» Exercise instructions
Repeat each entry as written and leave the images out of the copy.

Scripts that build animated scenes
⁂

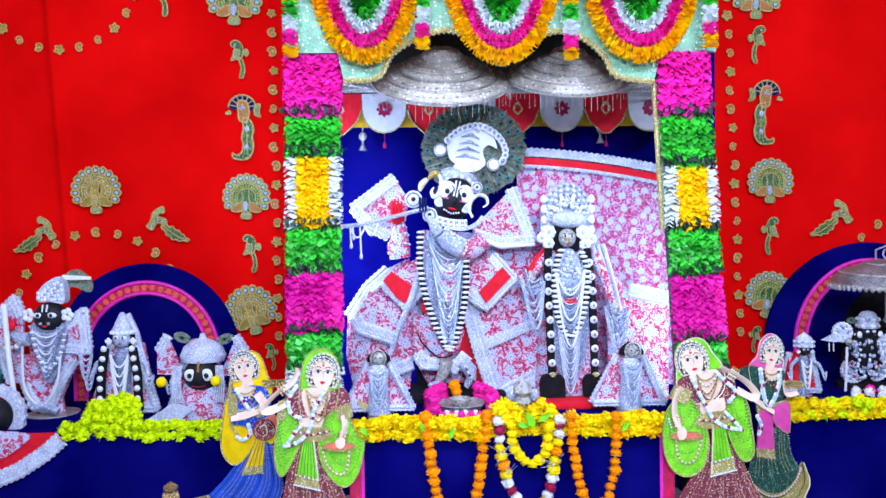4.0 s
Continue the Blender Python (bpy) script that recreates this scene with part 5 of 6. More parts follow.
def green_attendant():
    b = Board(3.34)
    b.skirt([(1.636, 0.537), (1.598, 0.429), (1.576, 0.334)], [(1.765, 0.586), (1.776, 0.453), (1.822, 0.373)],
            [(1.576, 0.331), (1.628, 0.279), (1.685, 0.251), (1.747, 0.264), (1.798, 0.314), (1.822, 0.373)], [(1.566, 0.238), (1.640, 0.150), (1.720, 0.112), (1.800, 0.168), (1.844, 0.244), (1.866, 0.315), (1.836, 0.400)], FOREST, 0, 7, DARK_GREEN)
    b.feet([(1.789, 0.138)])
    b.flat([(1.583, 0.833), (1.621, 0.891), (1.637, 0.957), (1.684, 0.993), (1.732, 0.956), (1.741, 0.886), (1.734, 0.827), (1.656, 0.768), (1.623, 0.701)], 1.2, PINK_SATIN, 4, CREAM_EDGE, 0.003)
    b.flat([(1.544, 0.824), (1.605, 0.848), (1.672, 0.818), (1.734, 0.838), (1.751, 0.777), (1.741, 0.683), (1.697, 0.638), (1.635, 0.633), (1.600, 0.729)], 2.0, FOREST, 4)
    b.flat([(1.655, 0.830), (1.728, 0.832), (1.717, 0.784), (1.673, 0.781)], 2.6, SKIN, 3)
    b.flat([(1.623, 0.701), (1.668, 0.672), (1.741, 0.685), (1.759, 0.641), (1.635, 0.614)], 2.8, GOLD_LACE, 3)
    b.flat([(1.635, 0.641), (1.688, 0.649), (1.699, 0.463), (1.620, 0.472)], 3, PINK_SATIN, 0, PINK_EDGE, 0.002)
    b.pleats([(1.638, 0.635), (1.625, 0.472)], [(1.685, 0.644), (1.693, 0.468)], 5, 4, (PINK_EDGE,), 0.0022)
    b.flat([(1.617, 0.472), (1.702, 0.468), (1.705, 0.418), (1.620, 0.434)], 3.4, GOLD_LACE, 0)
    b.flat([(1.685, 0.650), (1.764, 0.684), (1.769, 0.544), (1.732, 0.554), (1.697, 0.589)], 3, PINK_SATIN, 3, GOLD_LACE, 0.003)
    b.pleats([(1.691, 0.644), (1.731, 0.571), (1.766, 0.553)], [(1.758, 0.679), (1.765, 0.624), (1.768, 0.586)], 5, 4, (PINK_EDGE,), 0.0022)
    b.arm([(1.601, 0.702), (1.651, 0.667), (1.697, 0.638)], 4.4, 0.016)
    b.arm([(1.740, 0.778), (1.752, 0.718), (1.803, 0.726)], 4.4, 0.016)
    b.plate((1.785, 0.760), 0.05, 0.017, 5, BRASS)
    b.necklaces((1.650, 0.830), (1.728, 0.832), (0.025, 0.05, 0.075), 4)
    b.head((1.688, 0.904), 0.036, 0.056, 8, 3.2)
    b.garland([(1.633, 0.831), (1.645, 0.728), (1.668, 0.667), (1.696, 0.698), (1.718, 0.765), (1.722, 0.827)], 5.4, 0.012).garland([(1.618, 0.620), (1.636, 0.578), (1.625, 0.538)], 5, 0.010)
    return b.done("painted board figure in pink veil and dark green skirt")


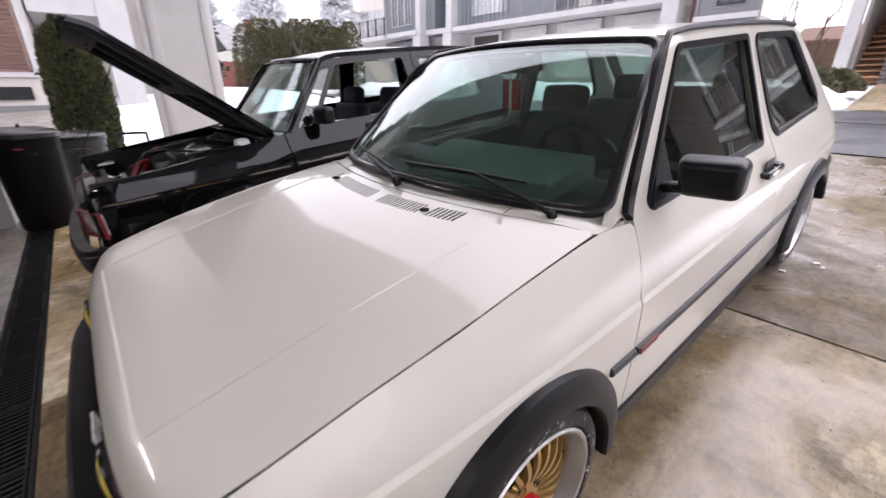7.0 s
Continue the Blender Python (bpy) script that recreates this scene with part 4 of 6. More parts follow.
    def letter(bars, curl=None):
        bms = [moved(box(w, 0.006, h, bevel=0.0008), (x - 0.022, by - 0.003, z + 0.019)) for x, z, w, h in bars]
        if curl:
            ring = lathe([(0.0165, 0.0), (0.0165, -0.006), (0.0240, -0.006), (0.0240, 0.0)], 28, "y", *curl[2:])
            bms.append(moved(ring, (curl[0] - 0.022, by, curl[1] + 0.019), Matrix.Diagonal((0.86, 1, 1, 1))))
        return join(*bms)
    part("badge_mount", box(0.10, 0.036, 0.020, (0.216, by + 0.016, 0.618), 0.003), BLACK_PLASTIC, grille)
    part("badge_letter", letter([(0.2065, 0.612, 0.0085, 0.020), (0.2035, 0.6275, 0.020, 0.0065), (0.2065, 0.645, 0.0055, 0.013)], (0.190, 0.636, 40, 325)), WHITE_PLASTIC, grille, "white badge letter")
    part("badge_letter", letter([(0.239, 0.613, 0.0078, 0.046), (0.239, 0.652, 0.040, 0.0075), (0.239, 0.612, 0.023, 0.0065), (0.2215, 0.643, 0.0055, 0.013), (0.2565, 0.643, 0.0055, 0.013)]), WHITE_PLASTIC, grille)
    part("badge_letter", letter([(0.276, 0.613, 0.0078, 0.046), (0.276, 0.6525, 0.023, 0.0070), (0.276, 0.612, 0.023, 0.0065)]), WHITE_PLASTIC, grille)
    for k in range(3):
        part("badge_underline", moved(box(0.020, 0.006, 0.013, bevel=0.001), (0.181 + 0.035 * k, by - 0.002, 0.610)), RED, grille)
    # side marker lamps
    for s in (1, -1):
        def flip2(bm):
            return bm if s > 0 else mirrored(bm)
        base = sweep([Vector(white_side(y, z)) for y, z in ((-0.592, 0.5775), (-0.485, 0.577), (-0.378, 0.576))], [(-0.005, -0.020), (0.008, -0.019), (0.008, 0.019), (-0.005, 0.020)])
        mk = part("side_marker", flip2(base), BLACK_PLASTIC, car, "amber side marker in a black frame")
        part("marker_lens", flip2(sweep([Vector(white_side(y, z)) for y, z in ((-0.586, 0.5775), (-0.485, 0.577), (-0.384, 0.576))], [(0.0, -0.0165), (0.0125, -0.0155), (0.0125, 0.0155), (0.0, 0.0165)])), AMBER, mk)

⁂

» Task response
4.0 s
Continue the Blender Python (bpy) script that recreates this scene with part 5 of 6. More parts follow.
def green_attendant():
    b = Board(3.34)
    b.skirt([(1.636, 0.537), (1.598, 0.429), (1.576, 0.334)], [(1.765, 0.586), (1.776, 0.453), (1.822, 0.373)],
            [(1.576, 0.331), (1.628, 0.279), (1.685, 0.251), (1.747, 0.264), (1.798, 0.314), (1.822, 0.373)], [(1.566, 0.238), (1.640, 0.150), (1.720, 0.112), (1.800, 0.168), (1.844, 0.244), (1.866, 0.315), (1.836, 0.400)], FOREST, 0, 7, DARK_GREEN)
    b.feet([(1.789, 0.138)])
    b.flat([(1.583, 0.833), (1.621, 0.891), (1.637, 0.957), (1.684, 0.993), (1.732, 0.956), (1.741, 0.886), (1.734, 0.827), (1.656, 0.768), (1.623, 0.701)], 1.2, PINK_SATIN, 4, CREAM_EDGE, 0.003)
    b.flat([(1.544, 0.824), (1.605, 0.848), (1.672, 0.818), (1.734, 0.838), (1.751, 0.777), (1.741, 0.683), (1.697, 0.638), (1.635, 0.633), (1.600, 0.729)], 2.0, FOREST, 4)
    b.flat([(1.655, 0.830), (1.728, 0.832), (1.717, 0.784), (1.673, 0.781)], 2.6, SKIN, 3)
    b.flat([(1.623, 0.701), (1.668, 0.672), (1.741, 0.685), (1.759, 0.641), (1.635, 0.614)], 2.8, GOLD_LACE, 3)
    b.flat([(1.635, 0.641), (1.688, 0.649), (1.699, 0.463), (1.620, 0.472)], 3, PINK_SATIN, 0, PINK_EDGE, 0.002)
    b.pleats([(1.638, 0.635), (1.625, 0.472)], [(1.685, 0.644), (1.693, 0.468)], 5, 4, (PINK_EDGE,), 0.0022)
    b.flat([(1.617, 0.472), (1.702, 0.468), (1.705, 0.418), (1.620, 0.434)], 3.4, GOLD_LACE, 0)
    b.flat([(1.685, 0.650), (1.764, 0.684), (1.769, 0.544), (1.732, 0.554), (1.697, 0.589)], 3, PINK_SATIN, 3, GOLD_LACE, 0.003)
    b.pleats([(1.691, 0.644), (1.731, 0.571), (1.766, 0.553)], [(1.758, 0.679), (1.765, 0.624), (1.768, 0.586)], 5, 4, (PINK_EDGE,), 0.0022)
    b.arm([(1.601, 0.702), (1.651, 0.667), (1.697, 0.638)], 4.4, 0.016)
    b.arm([(1.740, 0.778), (1.752, 0.718), (1.803, 0.726)], 4.4, 0.016)
    b.plate((1.785, 0.760), 0.05, 0.017, 5, BRASS)
    b.necklaces((1.650, 0.830), (1.728, 0.832), (0.025, 0.05, 0.075), 4)
    b.head((1.688, 0.904), 0.036, 0.056, 8, 3.2)
    b.garland([(1.633, 0.831), (1.645, 0.728), (1.668, 0.667), (1.696, 0.698), (1.718, 0.765), (1.722, 0.827)], 5.4, 0.012).garland([(1.618, 0.620), (1.636, 0.578), (1.625, 0.538)], 5, 0.010)
    return b.done("painted board figure in pink veil and dark green skirt")


7.0 s
Continue the Blender Python (bpy) script that recreates this scene with part 4 of 6. More parts follow.
    def letter(bars, curl=None):
        bms = [moved(box(w, 0.006, h, bevel=0.0008), (x - 0.022, by - 0.003, z + 0.019)) for x, z, w, h in bars]
        if curl:
            ring = lathe([(0.0165, 0.0), (0.0165, -0.006), (0.0240, -0.006), (0.0240, 0.0)], 28, "y", *curl[2:])
            bms.append(moved(ring, (curl[0] - 0.022, by, curl[1] + 0.019), Matrix.Diagonal((0.86, 1, 1, 1))))
        return join(*bms)
    part("badge_mount", box(0.10, 0.036, 0.020, (0.216, by + 0.016, 0.618), 0.003), BLACK_PLASTIC, grille)
    part("badge_letter", letter([(0.2065, 0.612, 0.0085, 0.020), (0.2035, 0.6275, 0.020, 0.0065), (0.2065, 0.645, 0.0055, 0.013)], (0.190, 0.636, 40, 325)), WHITE_PLASTIC, grille, "white badge letter")
    part("badge_letter", letter([(0.239, 0.613, 0.0078, 0.046), (0.239, 0.652, 0.040, 0.0075), (0.239, 0.612, 0.023, 0.0065), (0.2215, 0.643, 0.0055, 0.013), (0.2565, 0.643, 0.0055, 0.013)]), WHITE_PLASTIC, grille)
    part("badge_letter", letter([(0.276, 0.613, 0.0078, 0.046), (0.276, 0.6525, 0.023, 0.0070), (0.276, 0.612, 0.023, 0.0065)]), WHITE_PLASTIC, grille)
    for k in range(3):
        part("badge_underline", moved(box(0.020, 0.006, 0.013, bevel=0.001), (0.181 + 0.035 * k, by - 0.002, 0.610)), RED, grille)
    # side marker lamps
    for s in (1, -1):
        def flip2(bm):
            return bm if s > 0 else mirrored(bm)
        base = sweep([Vector(white_side(y, z)) for y, z in ((-0.592, 0.5775), (-0.485, 0.577), (-0.378, 0.576))], [(-0.005, -0.020), (0.008, -0.019), (0.008, 0.019), (-0.005, 0.020)])
        mk = part("side_marker", flip2(base), BLACK_PLASTIC, car, "amber side marker in a black frame")
        part("marker_lens", flip2(sweep([Vector(white_side(y, z)) for y, z in ((-0.586, 0.5775), (-0.485, 0.577), (-0.384, 0.576))], [(0.0, -0.0165), (0.0125, -0.0155), (0.0125, 0.0155), (0.0, 0.0165)])), AMBER, mk)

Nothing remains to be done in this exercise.